[Date Prev][Date Next][Thread Prev][Thread Next][Date Index][Thread Index]

Re: [HTCondor-users] mpi job stuck as idle



The only configuration setting that's relevant on the submit node is
UNUSED_CLAIM_TIMEOUT. This tells the execute node how long it can
remain both idle and claimed by the dedicated scheduler before it goes
back into the unclaimed state. The default is 10 minutes. In the same
place you found condor_config.local.dedicated.resource, there should
be an example condor_config.local.dedicated.submit config file that
explains this setting more.

When you run condor_status, by default, only the Startd ClassAds
(which contain information about your execute slots) in your condor
pool are queried. The DedicatedScheduler config knob is only relevant
for the Startd daemon, so you won't see it defined if you query the
Schedd (submit daemon) or other daemons.

Jason

On Mon, Jan 22, 2018 at 3:16 PM, Mahmood Naderan <nt_mahmood@xxxxxxxxx> wrote:
>>This config will need to be on all the execute machines that should be
>>allowed to run parallel universe jobs, and then condor_reconfig should
>>be run on them.

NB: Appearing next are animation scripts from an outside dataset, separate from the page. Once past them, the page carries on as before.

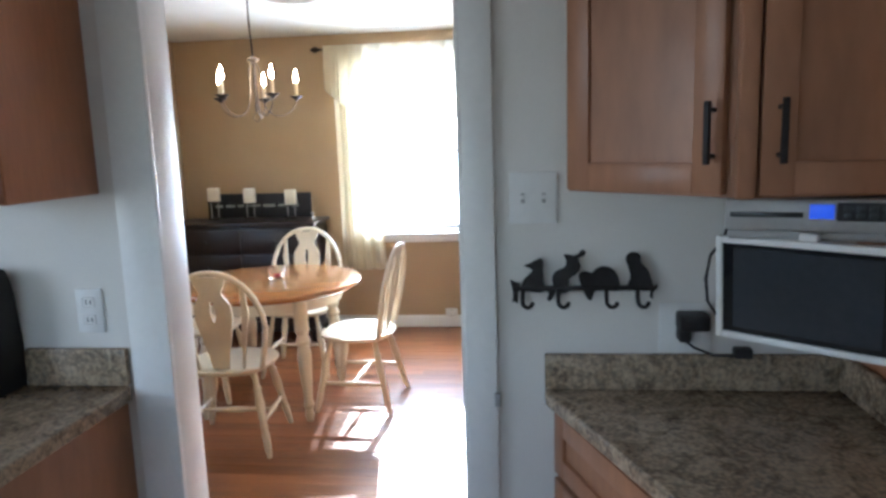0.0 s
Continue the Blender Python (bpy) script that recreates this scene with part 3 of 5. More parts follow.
part("lead", tube([(4.12, 4.665, 1.05), (4.14, 4.655, 1.035), (4.18, 4.64, 1.022), (4.225, 4.63, 1.022), (4.25, 4.635, 1.04)], 0.0035), M_PLASTIC_B, pl)
part("connector", box(4.225, 4.265, 4.625, 4.655, 1.016, 1.04, 0.004), M_PLASTIC_B, pl)


def wall_plate(name, label, cat, cx, cy, cz, w, h, turn, kind_):
    """A wall plate with toggles or sockets; its face towards -y before the turn."""
    t = thing(name, label, cat, (cx, cy, cz))
    m = pose(cx, cy, cz, 0, 0, turn)

    def put(nm, b, mat, par):
        bmesh.ops.transform(b, matrix=m, verts=b.verts)
        return part(nm, b, mat, par)
    p = put("cover_plate", box(-w / 2, w / 2, -0.007, 0, -h / 2, h / 2, 0.003), M_PALE, t)
    if kind_ == "switch":
        for k in (-1, 1):
            put("toggle_recess", box(k * w / 4.6 - 0.0045, k * w / 4.6 + 0.0045, -0.0085, -0.006, -0.012, 0.012), M_SILVER, p)
            b = box(-0.004, 0.004, -0.02, 0, -0.004, 0.006, 0.0015)
            bmesh.ops.translate(b, verts=b.verts, vec=(k * w / 4.6, 0, 0.002))
            put("toggle", b, M_PALE, p)
    else:
        for k in (-1, 1):
            s = put("socket", box(-0.017, 0.017, -0.0095, -0.006, k * 0.024 - 0.014, k * 0.024 + 0.014, 0.004), M_PALE, p)
            for q in (-0.006, 0.006):
                b = box(q - 0.0013, q + 0.0013, -0.0105, -0.009, k * 0.024 - 0.006, k * 0.024 + 0.006)
                bmesh.ops.transform(b, matrix=m, verts=b.verts)
                part("slot", b, M_PLASTIC_B, p)
    return t


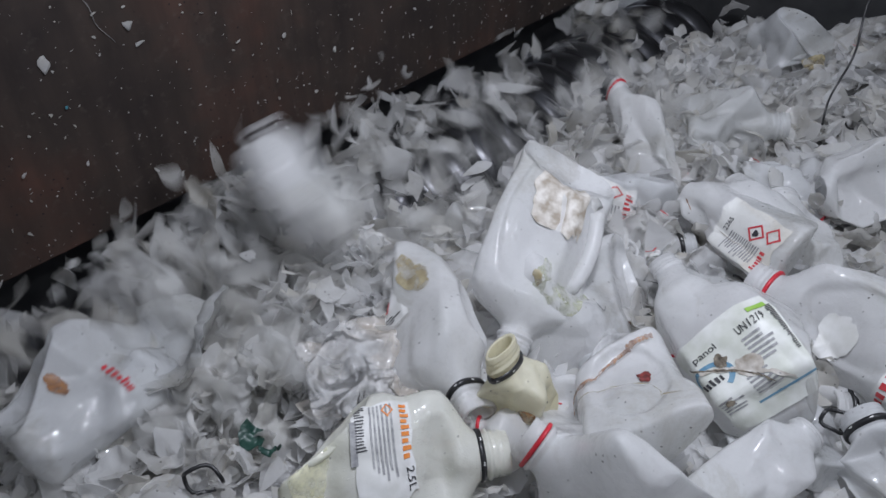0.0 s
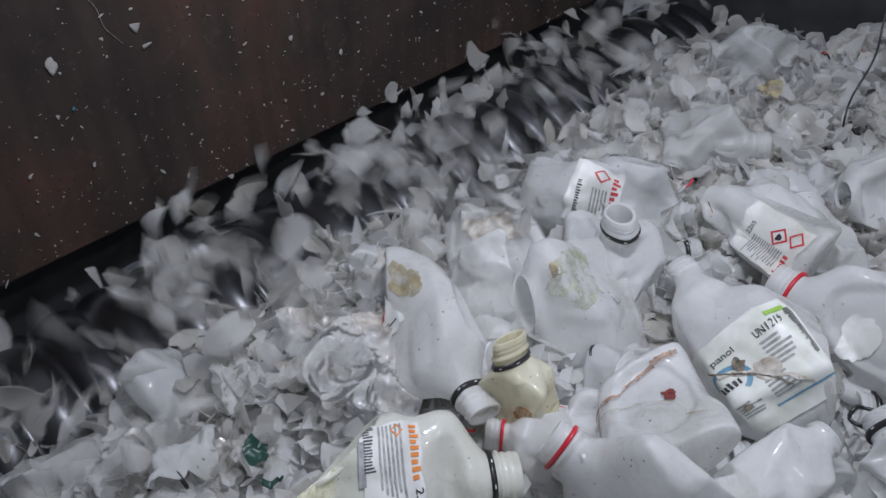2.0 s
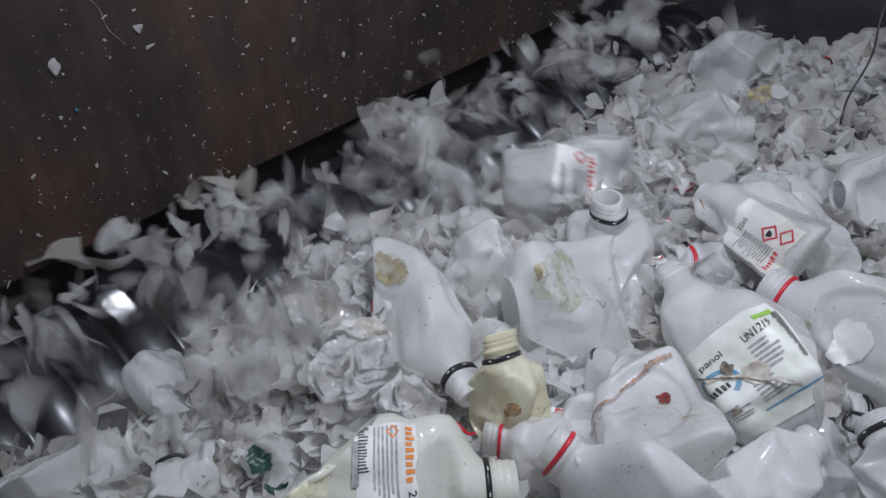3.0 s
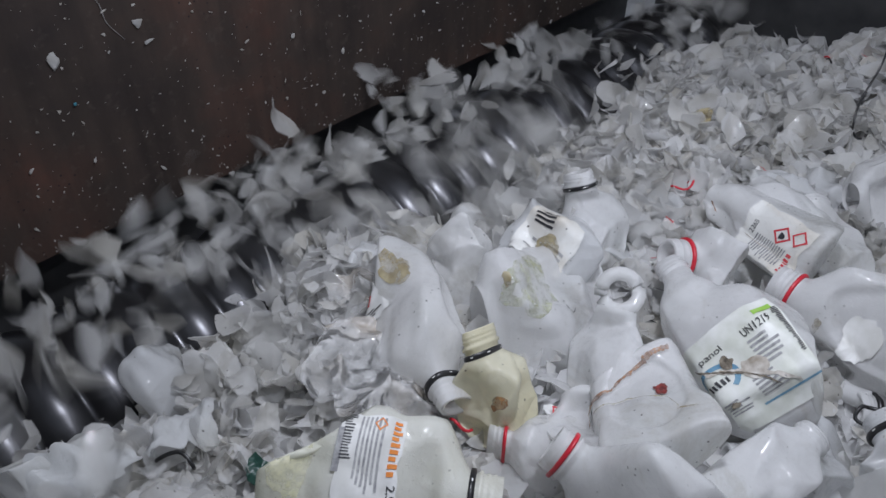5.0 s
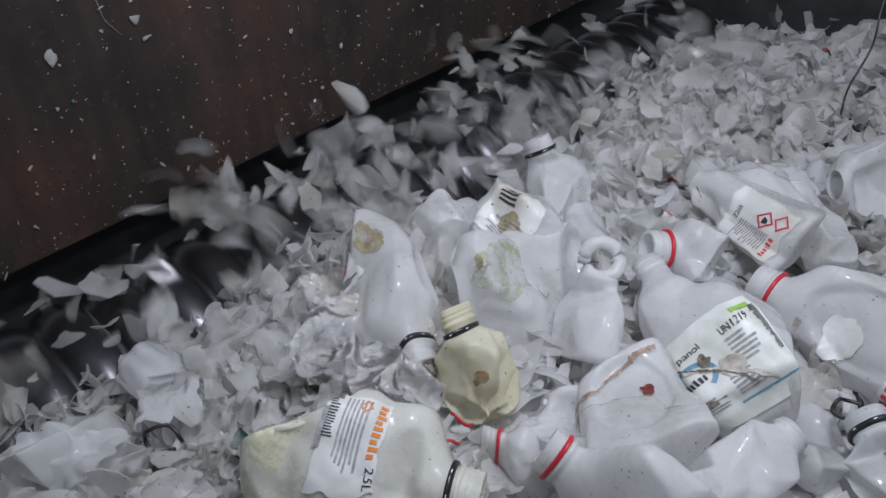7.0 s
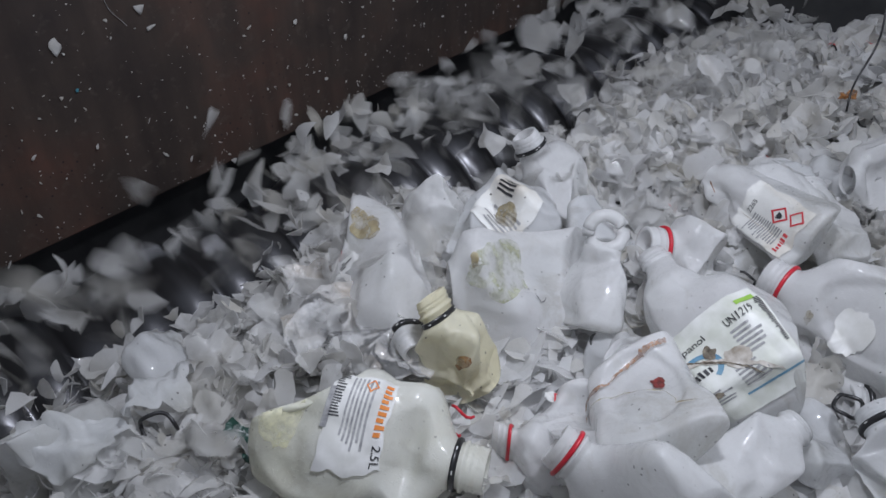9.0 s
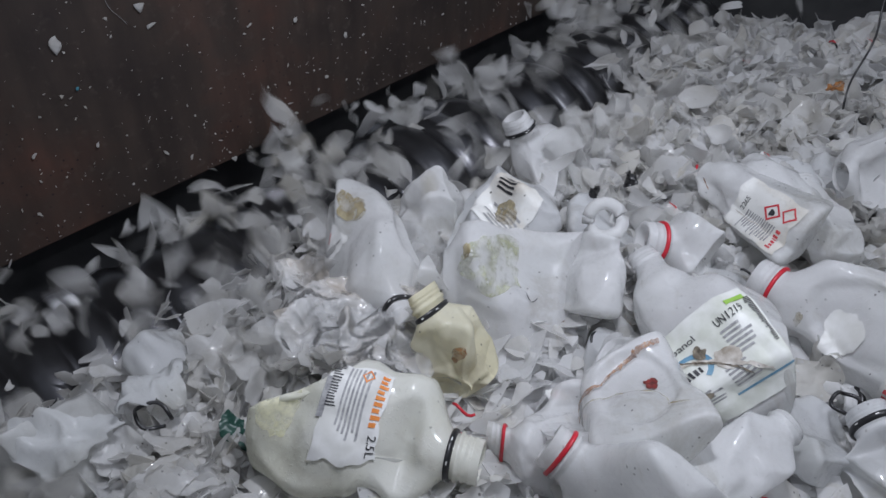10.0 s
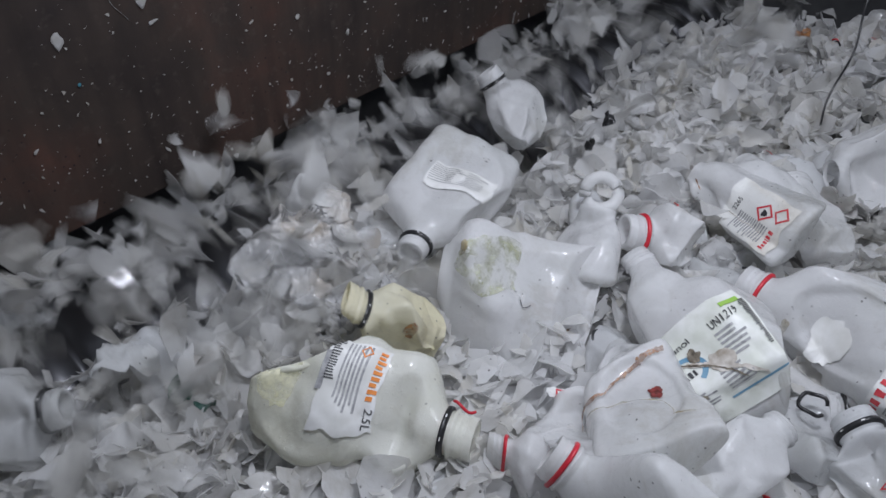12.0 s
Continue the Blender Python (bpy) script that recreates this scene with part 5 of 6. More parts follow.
    walk(THINGS["D2"], poses([(0, 0.169, 0.553, 0.030, 69.3, 31.4, -136.0), (0.5, 0.173, 0.554, 0.030, 69.3, 31.5, -136.1), (1, 0.182, 0.556, 0.030, 69.1, 31.9, -136.0), (1.5, 0.188, 0.549, 0.030, 69.0, 31.9, -135.8), (2, 0.196, 0.555, 0.030, 68.9, 32.3, -136.2), (2.5, 0.192, 0.555, 0.030, 69.0, 32.3, -135.9), (3, 0.192, 0.552, 0.030, 68.9, 32.2, -135.6), (5, 0.201, 0.546, 0.030, 68.8, 32.4, -135.3), (5.5, 0.198, 0.539, 0.030, 68.7, 32.1, -135.2), (6, 0.193, 0.539, 0.030, 68.8, 31.9, -135.5), (6.5, 0.192, 0.539, 0.030, 68.8, 31.8, -135.6), (7, 0.191, 0.534, 0.030, 68.8, 31.7, -135.2), (9, 0.203, 0.530, 0.030, 68.7, 32.0, -134.9), (9.5, 0.197, 0.525, 0.030, 68.7, 31.6, -134.8), (10, 0.194, 0.527, 0.030, 68.8, 31.6, -134.7), (10.5, 0.192, 0.525, 0.030, 68.8, 31.5, -134.6), (11, 0.192, 0.521, 0.030, 68.7, 31.4, -134.5), (11.5, 0.191, 0.514, 0.030, 68.6, 31.1, -134.3), (12, 0.193, 0.508, 0.030, 68.6, 31.0, -134.0)], -0.055, (-0.012, -0.03, 0.036)))
    walk(THINGS["E"], poses([(0, 0.239, 0.683, 0.065, 87.9, 23.8, -170.4), (0.5, 0.241, 0.677, 0.065, 87.9, 23.8, -170.4), (1, 0.243, 0.671, 0.065, 87.8, 24.0, -170.2), (1.5, 0.249, 0.656, 0.065, 87.8, 24.2, -170.3), (2, 0.261, 0.662, 0.065, 87.8, 24.5, -170.9), (2.5, 0.256, 0.666, 0.065, 87.8, 24.5, -170.5), (3, 0.253, 0.662, 0.065, 87.8, 24.5, -170.3), (5, 0.255, 0.674, 0.065, 87.8, 24.8, -170.1), (5.5, 0.248, 0.673, 0.065, 87.8, 24.5, -169.9), (6, 0.243, 0.668, 0.065, 87.8, 24.1, -169.9), (6.5, 0.239, 0.666, 0.065, 87.8, 24.0, -169.8), (7, 0.235, 0.662, 0.065, 87.8, 23.9, -169.4), (9, 0.247, 0.663, 0.065, 87.8, 24.6, -169.4), (9.5, 0.240, 0.659, 0.065, 87.8, 24.3, -169.2), (10, 0.236, 0.658, 0.065, 87.8, 24.2, -169.0), (10.5, 0.232, 0.656, 0.065, 87.8, 24.1, -168.8), (11, 0.232, 0.652, 0.065, 87.8, 24.0, -168.8), (11.5, 0.232, 0.646, 0.065, 87.8, 24.0, -168.8), (12, 0.237, 0.641, 0.065, 87.8, 24.2, -168.7)], -0.018))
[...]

The config tells the execute node to trust the submit
>>node (what I think you mean by frontend) as the dedicated scheduler
>>for parallel universe jobs.
>
>
> Great :)
> compute-0-0 has been added successfully. I can now see that the undefined
> word is replaced by the dedicated scheduler name.
>
> One more thing. Although I did the same thing on the submit node (rocks7),
> but I can not see that in the list.
>
>
>
> [root@rocks7 etc]# condor_config_val  -config
> Configuration source:
>     /opt/condor/etc/condor_config
> Local configuration sources:
>     /opt/condor/etc/config.d/000Rocks.conf
>     /opt/condor/etc/config.d/99Rocks.conf
>     /opt/condor/etc/config.d/condor_config.local.dedicated.resource
>     /opt/condor/etc/condor_config.local
>
> [root@rocks7 etc]# condor_status -af:h Machine DedicatedScheduler
> Machine           DedicatedScheduler
> compute-0-0.local DedicatedScheduler@xxxxxxxxxxxxxxxxxxxxxxxx
> compute-0-0.local DedicatedScheduler@xxxxxxxxxxxxxxxxxxxxxxxx
>
>
>
> I can now see that the hellompi is running on  compute-0-0
>
> Regards,
> Mahmood
>